Чтение мое теперь ограничено творениями Байрона и Руссо. Я начал сочинения последнего с политики, с “Contrat social” (“Условие общества”), который я нахожу достойным славы своей. В Байроновом “Пророчестве Данте” остановился я на мысли, что тот, кто входит гостем в дом тирана, становится его рабом. Она сказана в предостережение поэтам-лауреатам, которых Байрон очень не жалует. Он повторяет часто, что великим поэтом может только сделаться независимый. Мысля об этом, я рассчитываю, как мало осталось вероятностей к будущим успехам Пушкина, ибо он не только в милости, но и женат.

2марта

“Должно избегать случая, в котором обязанности в противоречии с нашими выгодами”, – говорит Руссо.

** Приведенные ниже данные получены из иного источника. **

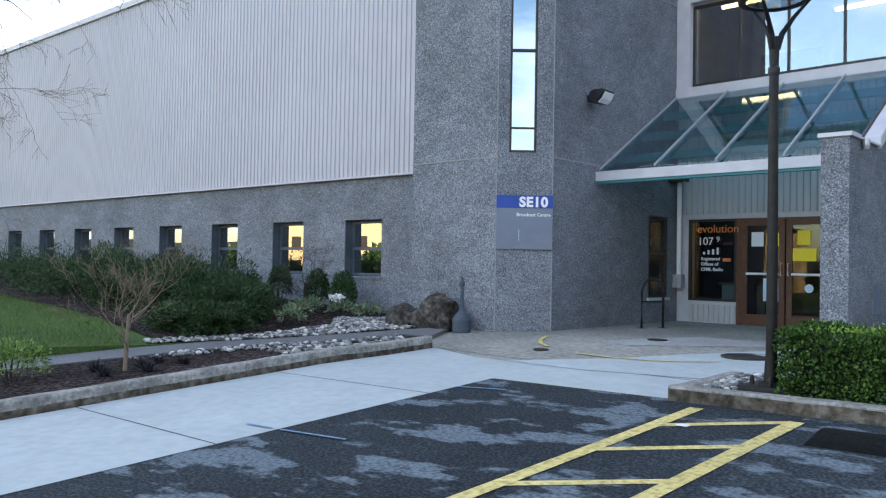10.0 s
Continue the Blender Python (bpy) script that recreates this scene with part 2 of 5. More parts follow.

Правило столь же истинное, как и то, что несчастье других не вселяет в нас столь живого участия, чтобы тотчас не видеть в нем собственных выгод своих, если они от оного могут произойти.

3 марта

Вчера я немного отыгрался: я выиграл сотню рублей. День целый я провожу, читая Руссо; для перемены я за его “Исповедью” теперь. Молодость его была такова, что ожидать было нечего от него. Безрассудность, непостоянство, слабость характера не поставили бы его на степень величайших писателей своей страны и не сделали бы проповедником истины и свободы, если бы не раннее расстройство здоровья, которое ограничило деятельность его духа одним направлением к ученью и, умерив пыл его страстей, сделало их постояннее.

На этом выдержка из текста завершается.